President Barack Obama told a union audience in Redford Township, Mich., Monday: “The so-called ‘right to work’ laws — they don’t have to do with economics, they have everything to do with politics. What they’re really talking about is giving you the right to work for less money.”
The president was right that right-to-work laws are directly linked to politics.
Of course, so are most laws.
But if right-to-work laws are about “giving you the right to work for less money,” don’t they also fairly fall under the heading of “economics”?
And when Gov. Rick Snyder of Michigan signed two right-to-work bills Tuesday, it was another fair indicator that Americans are still turning away from Big Labor in a big way.

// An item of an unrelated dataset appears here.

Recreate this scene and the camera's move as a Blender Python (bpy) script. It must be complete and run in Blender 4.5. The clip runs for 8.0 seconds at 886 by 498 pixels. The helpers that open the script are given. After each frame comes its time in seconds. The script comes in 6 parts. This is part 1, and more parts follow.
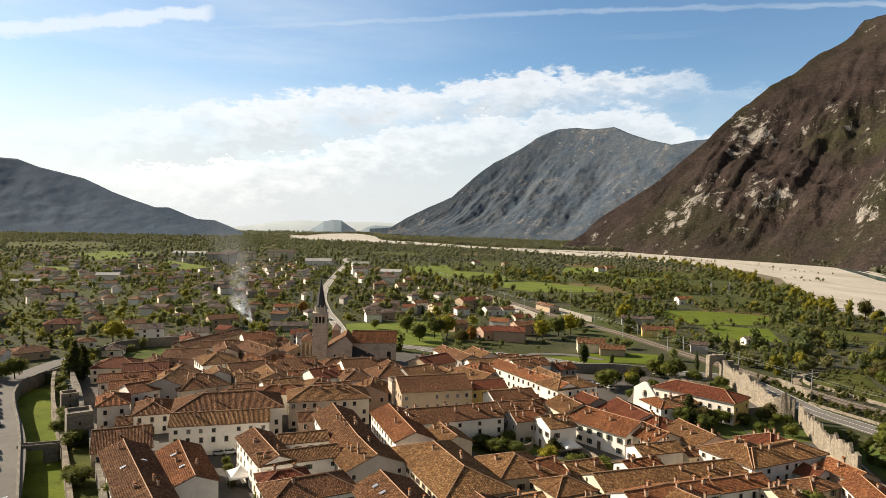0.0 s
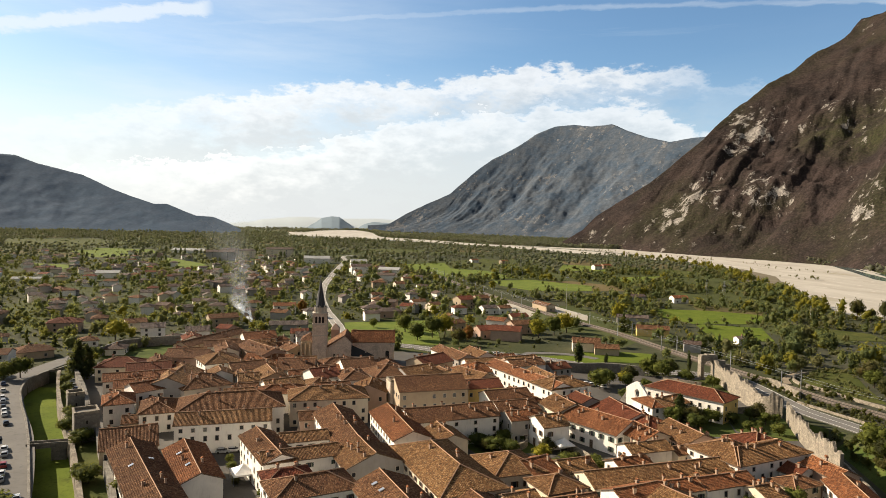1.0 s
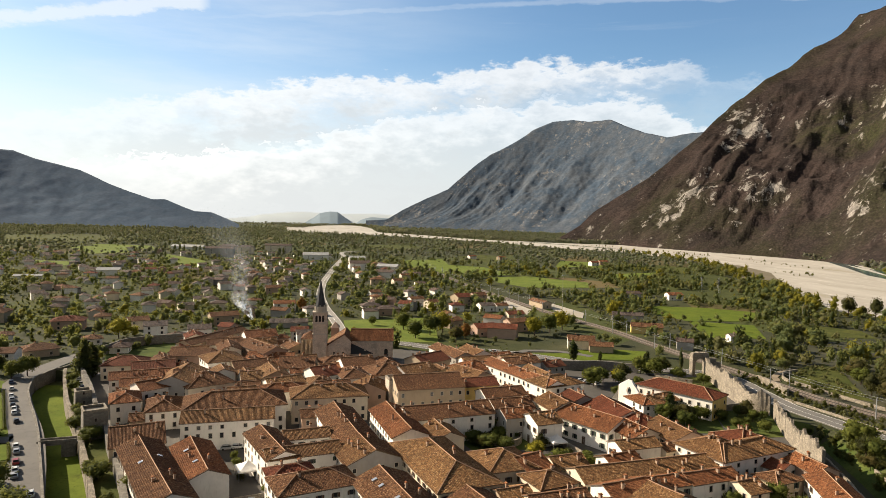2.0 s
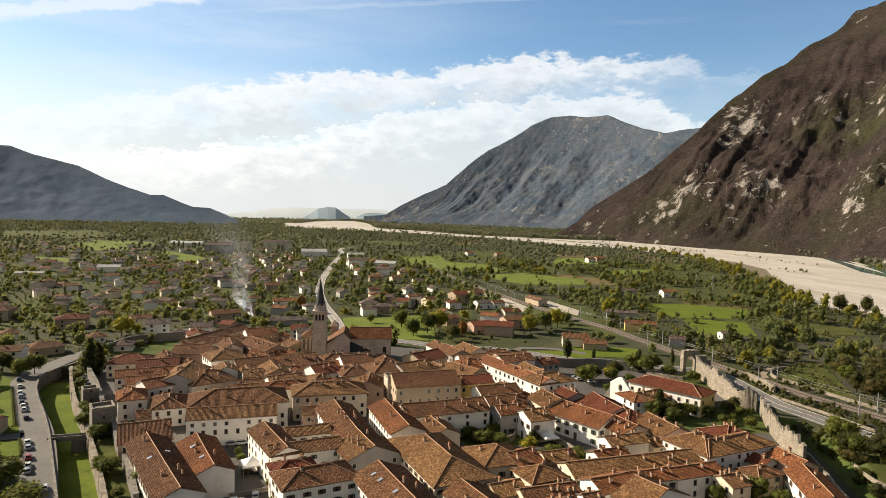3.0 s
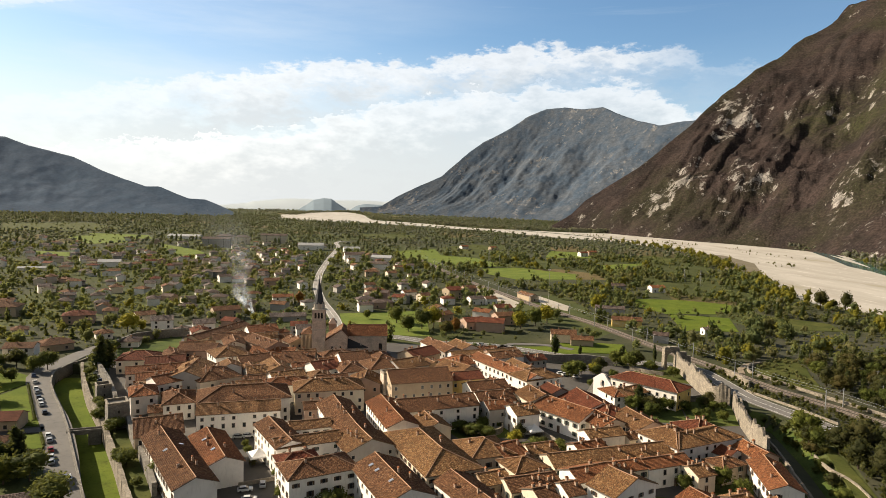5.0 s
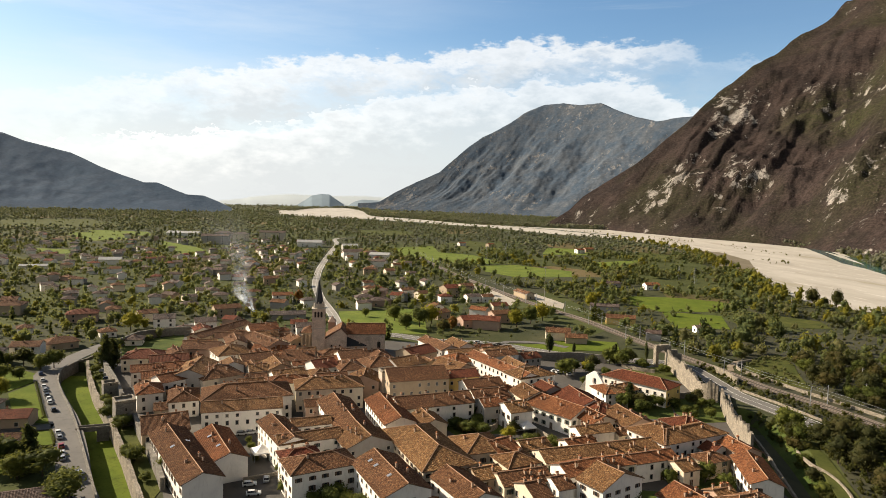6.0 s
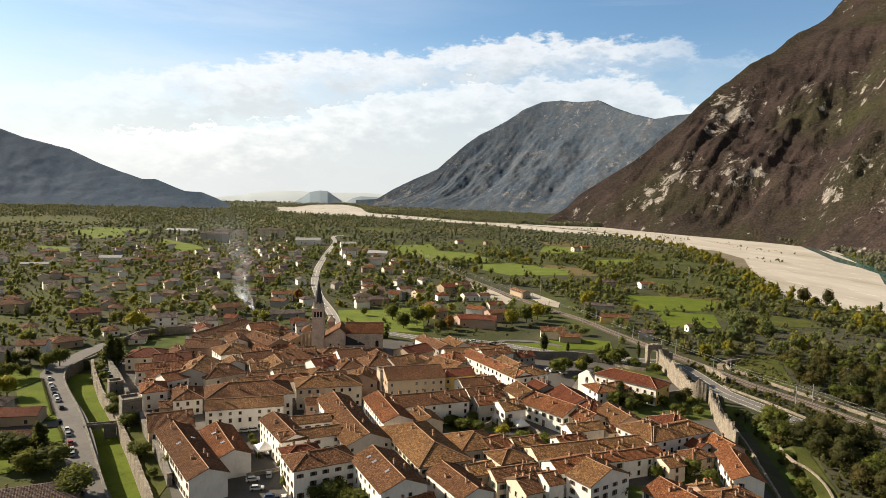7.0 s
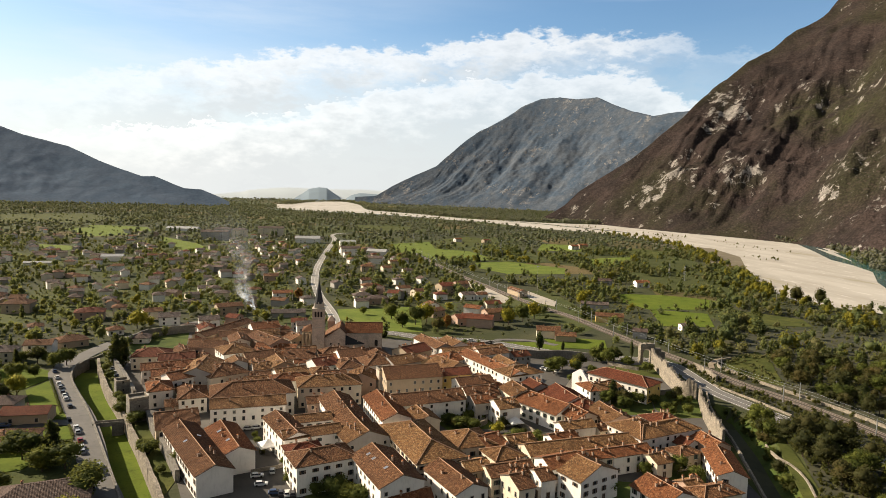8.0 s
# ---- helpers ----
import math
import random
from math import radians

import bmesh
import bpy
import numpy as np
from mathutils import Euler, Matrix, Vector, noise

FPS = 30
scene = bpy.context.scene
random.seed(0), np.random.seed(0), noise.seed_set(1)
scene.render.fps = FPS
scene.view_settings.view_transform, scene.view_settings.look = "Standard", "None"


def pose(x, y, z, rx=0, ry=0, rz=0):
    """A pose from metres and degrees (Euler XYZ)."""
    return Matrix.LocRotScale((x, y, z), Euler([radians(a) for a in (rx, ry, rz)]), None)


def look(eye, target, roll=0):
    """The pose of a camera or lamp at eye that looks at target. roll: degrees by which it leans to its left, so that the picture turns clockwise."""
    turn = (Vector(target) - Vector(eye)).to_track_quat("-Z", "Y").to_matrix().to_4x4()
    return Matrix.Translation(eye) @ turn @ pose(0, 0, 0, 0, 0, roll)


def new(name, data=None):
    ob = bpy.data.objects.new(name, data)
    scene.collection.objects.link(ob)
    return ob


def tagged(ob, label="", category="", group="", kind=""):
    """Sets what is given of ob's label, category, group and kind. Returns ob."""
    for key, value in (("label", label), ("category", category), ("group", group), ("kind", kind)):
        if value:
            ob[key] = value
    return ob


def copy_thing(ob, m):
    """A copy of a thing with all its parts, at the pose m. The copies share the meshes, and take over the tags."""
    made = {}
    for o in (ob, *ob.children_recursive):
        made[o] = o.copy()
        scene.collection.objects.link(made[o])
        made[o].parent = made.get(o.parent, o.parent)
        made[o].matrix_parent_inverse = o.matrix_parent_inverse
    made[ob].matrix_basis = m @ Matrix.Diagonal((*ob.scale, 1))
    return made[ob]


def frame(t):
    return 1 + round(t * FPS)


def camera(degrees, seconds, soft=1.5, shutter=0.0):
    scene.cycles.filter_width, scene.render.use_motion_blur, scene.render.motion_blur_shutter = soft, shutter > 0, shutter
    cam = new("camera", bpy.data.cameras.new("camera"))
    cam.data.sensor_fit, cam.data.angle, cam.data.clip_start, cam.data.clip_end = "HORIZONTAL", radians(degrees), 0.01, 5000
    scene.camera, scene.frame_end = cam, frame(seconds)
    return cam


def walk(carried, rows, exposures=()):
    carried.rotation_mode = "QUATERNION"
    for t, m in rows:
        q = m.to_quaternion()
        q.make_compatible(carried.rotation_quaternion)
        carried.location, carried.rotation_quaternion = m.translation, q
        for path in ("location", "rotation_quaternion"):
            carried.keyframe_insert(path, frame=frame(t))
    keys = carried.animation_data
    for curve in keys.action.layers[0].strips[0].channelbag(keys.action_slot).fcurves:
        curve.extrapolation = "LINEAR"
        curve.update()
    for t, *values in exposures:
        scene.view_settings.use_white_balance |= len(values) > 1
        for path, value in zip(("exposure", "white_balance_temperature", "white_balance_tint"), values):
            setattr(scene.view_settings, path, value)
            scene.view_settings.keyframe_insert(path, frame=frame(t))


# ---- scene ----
cam = camera(68.1, 8.0, soft=0.7)
PATH = [
    (0, (-0.181, 1.239, 69.327), (-0.1, 3.236, 69.251), 1.2),
    (0.5, (-0.252, -1.499, 70.634), (-0.168, 0.498, 70.552), 1.2),
    (1, (-0.185, -4.394, 72.0), (-0.098, -2.398, 71.913), 1.3),
    (1.5, (-0.246, -7.517, 73.597), (-0.156, -5.521, 73.502), 1.3),
    (3, (-0.075, -18.077, 78.075), (0.024, -16.083, 77.957), 1.3),
    (3.5, (-0.077, -21.717, 79.802), (0.026, -19.723, 79.676), 1.3),
    (4, (-0.162, -25.657, 81.473), (-0.055, -23.665, 81.339), 1.4),
    (4.5, (0.018, -29.459, 83.047), (0.128, -27.467, 82.907), 1.4),
    (6, (0.296, -41.084, 88.136), (0.415, -39.094, 87.975), 1.4),
    (6.5, (0.347, -44.775, 89.77), (0.469, -42.785, 89.603), 1.4),
    (7, (0.445, -48.812, 91.517), (0.57, -46.824, 91.345), 1.5),
    (7.5, (0.604, -52.562, 93.186), (0.73, -50.574, 93.01), 1.5),
    (8, (0.672, -56.651, 95.11), (0.8, -54.664, 94.927), 1.5),
]
walk(cam, [(t, look(eye, target, roll)) for t, eye, target, roll in PATH])

# ---- light ----
SUN_AZ, SUN_EL = 296.0, 28.0      # compass degrees from +y, clockwise; height
to_sun = Vector((math.sin(radians(SUN_AZ)) * math.cos(radians(SUN_EL)), math.cos(radians(SUN_AZ)) * math.cos(radians(SUN_EL)), math.sin(radians(SUN_EL))))
sun_data = bpy.data.lights.new("sun", "SUN")
sun_data.energy, sun_data.angle, sun_data.color = 5.0, radians(0.55), (1.0, 0.84, 0.64)
sun = new("sun", sun_data)
sun.matrix_world = look(to_sun * 500, (0, 0, 0))
scene.view_settings.exposure = 0.90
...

After all, Michigan has voted for the Democratic nominee in the last six presidential elections — and is the home of the United Auto Workers union.

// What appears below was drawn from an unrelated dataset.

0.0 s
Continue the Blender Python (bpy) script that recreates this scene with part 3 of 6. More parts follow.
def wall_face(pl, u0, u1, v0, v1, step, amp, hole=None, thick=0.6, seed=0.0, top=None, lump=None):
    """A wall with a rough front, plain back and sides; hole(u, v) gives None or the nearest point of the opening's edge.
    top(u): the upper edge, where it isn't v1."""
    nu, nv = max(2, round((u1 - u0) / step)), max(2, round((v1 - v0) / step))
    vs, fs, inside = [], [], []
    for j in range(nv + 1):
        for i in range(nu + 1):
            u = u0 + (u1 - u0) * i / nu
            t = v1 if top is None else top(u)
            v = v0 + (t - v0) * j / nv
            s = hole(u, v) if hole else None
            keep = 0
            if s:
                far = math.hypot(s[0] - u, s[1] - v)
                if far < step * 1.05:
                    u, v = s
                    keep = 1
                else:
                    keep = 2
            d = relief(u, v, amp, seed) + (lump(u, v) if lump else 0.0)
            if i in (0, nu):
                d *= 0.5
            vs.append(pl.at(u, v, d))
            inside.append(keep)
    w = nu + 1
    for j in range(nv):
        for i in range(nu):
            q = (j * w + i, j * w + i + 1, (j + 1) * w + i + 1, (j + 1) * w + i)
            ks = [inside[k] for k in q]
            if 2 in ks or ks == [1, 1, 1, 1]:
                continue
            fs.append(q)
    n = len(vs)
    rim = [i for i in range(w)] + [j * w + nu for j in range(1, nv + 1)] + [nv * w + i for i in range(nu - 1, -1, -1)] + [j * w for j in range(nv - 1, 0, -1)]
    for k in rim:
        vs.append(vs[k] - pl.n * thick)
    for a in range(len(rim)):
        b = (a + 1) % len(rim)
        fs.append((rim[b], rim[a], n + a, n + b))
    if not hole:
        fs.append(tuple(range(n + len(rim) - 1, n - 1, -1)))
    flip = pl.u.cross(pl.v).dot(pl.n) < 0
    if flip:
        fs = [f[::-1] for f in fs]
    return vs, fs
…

Opponents of those Michigan laws decried their passage by a “lame duck” legislature.
Gov. Snyder, however, is a Republican — and Republicans retained control on the Michigan House in last month’s election. They also will still control the Senate when the new session begins next month (no Senate seats were on the ballot this year).
And Michigan’s voters, by a resounding 58-42 percent margin, rejected a referendum last month that would have essentially prohibited right-to-work laws.
Michigan’s shift to right-to-work status, while a landmark event, continues a long-term national trend. A half century ago, more than a third of American private-sector workers belonged to unions. But according to the Bureau of Labor Statistics, in 2011 (the latest year for which the data are available) overall union membership fell to 11.8 percent of the American workforce — with a mere 6.9 percent union membership in the private sector.
Indeed, labor’s last stronghold lies on government payrolls. Last year, the union-membership rate was 37 percent for public-sector workers in the U.S.
In fairness to the history of the labor movement, it helped achieve a remarkable rise in wages and benefits for not just union members but all workers over the last century.
Yet that climb eventually reached this turning point: Lots of working folks, both in and out of unions, realized that when labor costs rise so sharply as to put for-profit enterprises out of business, that increase can also put them out of jobs.
Many working people also correctly find being forced to pay union dues an unjust condition of employment — especially when much of that money is diverted to political candidates and causes that plenty of workers don’t want to support.
With the addition of Michigan, 24 states, including South Carolina, now have right-to-work laws. Organized labor, which retains major influence in the Democratic Party, understandably finds that an ominous trend.
But that’s no excuse for this warning from state Rep. Douglas Geiss on the floor of the Michigan House as its members prepared to cast right-to-work votes Tuesday: “We’re going to pass something that will undo 100 years of labor relations, and there will be blood. There will be repercussions.”
Some union protesters lived up to that incendiary language this week, stooping to thuggish behavior against right-to-work supporters outside Michigan’s Capitol in Lansing. Such bullying tactics will only accelerate labor’s long-term decline.
So will the continued economic gains of states that grant their residents the right to work without having to pay union dues.
Boeing officials said South Carolina’s largely non-union workforce was a key factor in their 2009 decision to build the 787 Dreamliner plant in North Charleston. The Obama administration’s National Labor Relations Board cited that statement as Boeing’s “intimidation” of a union in Washington state. The union’s lawsuit based on that absurd allegation has since been dropped.
Hey, throwing punches and knocking down a tent with people in it, as some of those union backers did this week in Lansing, is intimidation. Saying that a non-union workforce appeals to businesses is just stating the obvious.
Just as obvious: Unions are losing ground, even in their former bases of strength. And that shouldn’t be a surprise in a region known as “The Rust Belt.”
In this era of global economic competition, U.S. businesses simply can’t afford an exorbitant labor tab.
So sure, as the president said, politics drive right-to-work laws. But those politics are driven by economic reality.
And those politicians in Michigan deserve credit for facing it.